Limpe Fuchs spreads a child-like wonder over the proceedings, injecting chirpy insect nocturnes to metallic recoils, setting cackling geese mischievously amongst those fidgety flights of percussion. Gestrüpp is an album for attentive listening that breeds from its counterpointed silence rewarding darts of vividness. No effects-saturated bedazzle neither, just the naked truth bleeding on through, the fidelity of which poetically fractures in the collapsing clarity of felled wood, serenades creaking frictions in textural criss-crosses of soothing nonesuch.

I’m fortunate to have seen her ply her wares earlier this year at Fort Process, weaving freeform between a host of ingenious self-made instruments, her face constantly on the edge of a beaming grin.

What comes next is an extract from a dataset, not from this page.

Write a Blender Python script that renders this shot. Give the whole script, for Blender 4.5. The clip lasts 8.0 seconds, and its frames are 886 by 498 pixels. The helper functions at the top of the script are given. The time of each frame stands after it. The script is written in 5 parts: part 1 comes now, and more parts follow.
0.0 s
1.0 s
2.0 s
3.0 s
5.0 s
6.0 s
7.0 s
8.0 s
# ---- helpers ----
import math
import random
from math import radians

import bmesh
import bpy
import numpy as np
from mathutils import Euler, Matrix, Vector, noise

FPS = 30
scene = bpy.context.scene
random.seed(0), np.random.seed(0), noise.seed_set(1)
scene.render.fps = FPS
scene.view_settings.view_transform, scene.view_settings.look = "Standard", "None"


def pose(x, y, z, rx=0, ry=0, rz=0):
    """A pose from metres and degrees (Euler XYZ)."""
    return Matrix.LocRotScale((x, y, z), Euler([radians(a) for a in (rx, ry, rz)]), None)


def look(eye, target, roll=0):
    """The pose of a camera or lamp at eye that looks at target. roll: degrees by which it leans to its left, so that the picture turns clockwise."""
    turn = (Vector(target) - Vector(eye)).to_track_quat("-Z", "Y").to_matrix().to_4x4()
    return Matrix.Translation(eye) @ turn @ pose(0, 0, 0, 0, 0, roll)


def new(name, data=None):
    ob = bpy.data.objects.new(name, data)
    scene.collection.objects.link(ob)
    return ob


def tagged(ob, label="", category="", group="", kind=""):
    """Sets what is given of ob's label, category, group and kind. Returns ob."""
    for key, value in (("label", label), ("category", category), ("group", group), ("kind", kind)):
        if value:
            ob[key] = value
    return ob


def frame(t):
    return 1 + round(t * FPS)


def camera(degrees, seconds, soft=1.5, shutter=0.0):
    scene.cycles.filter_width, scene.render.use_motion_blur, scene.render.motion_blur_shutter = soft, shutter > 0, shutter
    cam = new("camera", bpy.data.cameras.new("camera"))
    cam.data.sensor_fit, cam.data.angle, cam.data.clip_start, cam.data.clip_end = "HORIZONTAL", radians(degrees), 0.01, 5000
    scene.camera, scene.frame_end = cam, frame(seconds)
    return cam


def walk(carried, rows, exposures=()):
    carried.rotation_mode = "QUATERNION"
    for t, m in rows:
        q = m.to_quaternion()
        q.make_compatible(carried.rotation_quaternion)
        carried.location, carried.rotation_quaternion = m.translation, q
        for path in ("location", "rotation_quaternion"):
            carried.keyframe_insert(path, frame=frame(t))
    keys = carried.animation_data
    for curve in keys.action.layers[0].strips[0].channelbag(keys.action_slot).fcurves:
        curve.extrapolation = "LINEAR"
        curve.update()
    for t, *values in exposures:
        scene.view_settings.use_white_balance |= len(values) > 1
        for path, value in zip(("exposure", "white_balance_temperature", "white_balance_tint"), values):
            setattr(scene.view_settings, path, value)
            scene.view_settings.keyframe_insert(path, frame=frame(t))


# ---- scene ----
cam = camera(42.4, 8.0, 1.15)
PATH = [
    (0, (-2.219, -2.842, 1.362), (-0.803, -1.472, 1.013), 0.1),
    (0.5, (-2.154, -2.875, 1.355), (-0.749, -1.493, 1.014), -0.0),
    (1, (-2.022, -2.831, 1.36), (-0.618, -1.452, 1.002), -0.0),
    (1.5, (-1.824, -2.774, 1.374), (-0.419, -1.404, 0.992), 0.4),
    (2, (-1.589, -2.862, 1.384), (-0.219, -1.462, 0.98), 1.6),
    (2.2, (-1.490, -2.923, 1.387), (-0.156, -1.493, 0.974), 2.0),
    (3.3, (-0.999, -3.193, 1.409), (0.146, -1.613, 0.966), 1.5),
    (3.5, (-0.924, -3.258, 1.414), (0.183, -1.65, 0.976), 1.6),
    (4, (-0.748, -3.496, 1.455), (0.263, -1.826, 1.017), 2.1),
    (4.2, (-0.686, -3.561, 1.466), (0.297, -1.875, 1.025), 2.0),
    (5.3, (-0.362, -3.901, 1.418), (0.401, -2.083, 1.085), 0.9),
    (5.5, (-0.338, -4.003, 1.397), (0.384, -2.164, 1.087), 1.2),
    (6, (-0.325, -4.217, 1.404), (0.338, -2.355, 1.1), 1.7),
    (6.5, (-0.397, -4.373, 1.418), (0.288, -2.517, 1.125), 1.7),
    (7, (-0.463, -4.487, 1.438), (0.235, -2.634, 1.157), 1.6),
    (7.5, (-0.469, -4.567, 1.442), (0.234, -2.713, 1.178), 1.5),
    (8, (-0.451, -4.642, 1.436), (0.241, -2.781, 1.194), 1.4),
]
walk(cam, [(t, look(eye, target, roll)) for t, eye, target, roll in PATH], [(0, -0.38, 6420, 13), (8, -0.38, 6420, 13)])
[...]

Luckily for the people who missed the spectacle, these studio recordings definitely re-capture much of that improvised zeal. The lush tonal reverbs of bowed piano wire, the brittle pin-bright patter of those lithophonics, the operatic sparrows that follow those slippery voila trajectories; all holding plenty of treats in store for the uninitiated.

You may not know this, but Limpe Fuchs is a bit of legend in regards to experimental music making. Back in 1971, bare-chested and fancy-free, she and then husband Paul paraded this initiative approach to sound-making up and down Europe as Anima, performing from the back of a specially adapted live-in tractor, a fascinating documentary of which will be available via video on demand by mid-2017 from the label’s website. This live experiment only lasted a summer, but it did spur on a sporadic outpouring of albums through the intervening years, the originality of which even got a weirdo check on the infamous Nurse with Wound List. A sonic richness the label intends on re-releasing, whetting our avant-garde appetites with quality downloads in the meanwhile (give Musik Für Alle a try, you won’t be disappointed). A glowing legacy that Limpe Fuchs is still actively upholding and exploring today, well into her seventies.